The film works also because the key character relationships remain grounded and realistic, despite whatever insanity surrounds them. Regardless of Frank's warning, Tony willfully follows his idol into a world of death and danger- and when the young man sees Frankie kill someone, his reaction is appropriate horror. There is also a nice addition of European cinema sex siren Edwige Fenech as Tony's girlfriend. Although she is given little to do, there is a memorable scene where Tony steals something from her purse while she's taking a shower (and yes, the scene is also memorable because the actress is in her birthday suit). Once she notices that he has pinched something and runs away like a mischievous child, she smiles to herself. Although Tony gives her nothing but grief in their few screen moments together, a subtle moment like this reveals that deep down she has a soft spot for the guy.

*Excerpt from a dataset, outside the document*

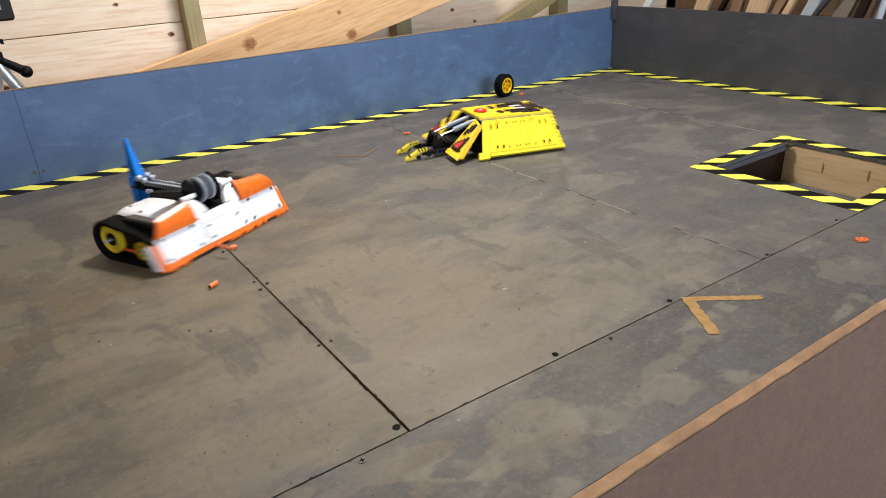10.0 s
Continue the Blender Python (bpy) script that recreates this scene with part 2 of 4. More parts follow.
SHED_DARK = timber("dark_shed_boarding", (0.20, 0.12, 0.065), (0.12, 0.07, 0.04), 1, knots=False)
CONCRETE = plain("shed_concrete", (0.22, 0.21, 0.20), 0.85, dirt=0.3, scale=4)
TAPE_Y = plain("tape_yellow", (0.90, 0.86, 0.12), 0.38, dirt=0.08, scale=12)
TAPE_K = plain("tape_black", (0.006, 0.006, 0.007), 0.5, dirt=0.1, scale=12, spec=0.15)
MASK = plain("masking_tape", (0.40, 0.235, 0.075), 0.75, dirt=0.45, scale=70)
MASK_OLD = plain("worn_masking_tape", (0.19, 0.125, 0.065), 0.7, dirt=0.35, scale=60)
SEAM = plain("seam_shadow", (0.018, 0.014, 0.010), 0.9)
JOINT_DIRT = plain("joint_dirt", (0.085, 0.070, 0.052), 0.9, dirt=0.5, scale=60)
FILLER = plain("seam_filler", (0.36, 0.31, 0.25), 0.8, dirt=0.5, scale=40)
FILLER_BROWN = plain("bare_wood_chip", (0.20, 0.145, 0.085), 0.8, dirt=0.5, scale=60)
STEEL = plain("screw_steel", (0.12, 0.11, 0.09), 0.5, metal=0.5, dirt=0.4, scale=90)
HOLE = plain("hole_shade", (0.006, 0.006, 0.006), 0.8, spec=0.15)
YEL = plain("yellow_plastic", (0.90, 0.69, 0.030), 0.36, dirt=0.06, scale=18, random_shade=0.16)
YEL_DEEP = plain("deep_yellow_plastic", (0.86, 0.50, 0.010), 0.28, dirt=0.08, scale=18)
WHITE = plain("white_plastic", (0.84, 0.86, 0.89), 0.25, dirt=0.05, scale=18)
ORANGE = plain("orange_plastic", (0.85, 0.17, 0.02), 0.27, dirt=0.08, scale=18)
ORANGE_RED = plain("red_orange_plastic", (0.80, 0.115, 0.015), 0.3, dirt=0.08, scale=18)
BLACK = plain("black_plastic", (0.004, 0.004, 0.0045), 0.45, dirt=0.2, scale=20, spec=0.14)
RUBBER = plain("track_rubber", (0.0045, 0.0045, 0.0045), 0.6, dirt=0.3, scale=40, spec=0.12)
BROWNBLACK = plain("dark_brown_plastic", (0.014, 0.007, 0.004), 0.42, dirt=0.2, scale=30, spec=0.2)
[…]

Little touches like this elevate this effort above the standard caricatures one is accustomed to seeing in similar genre fare. Lee Van Cleef is marvelous in saying so much with little to no dialogue- where a glance or sideways smile gives us so much insight into Frankie's character. His simple gestures suggest a surrogate father-son relationship between the two men while on the lam. Mean Frank and Crazy Tony would be enjoyable enough fare as the movie never stops moving, but thankfully someone had the tact to make this fare into something more than popcorn fare. And best of all, at the heart of the movie is a solid performance by Lee Van Cleef in a role of dignity. Although he still had more films to come, this one feels like a "last movie" of sorts, as it is a valedictory to the familiar patriarchal relationship found in many of his Italian vehicles. Fittingly, we last see him in a longshoreman's coat, standing at the stern of a boat, which journeys into the screen background, and into the fog of memory and legend, having lived a full life as an adventurer.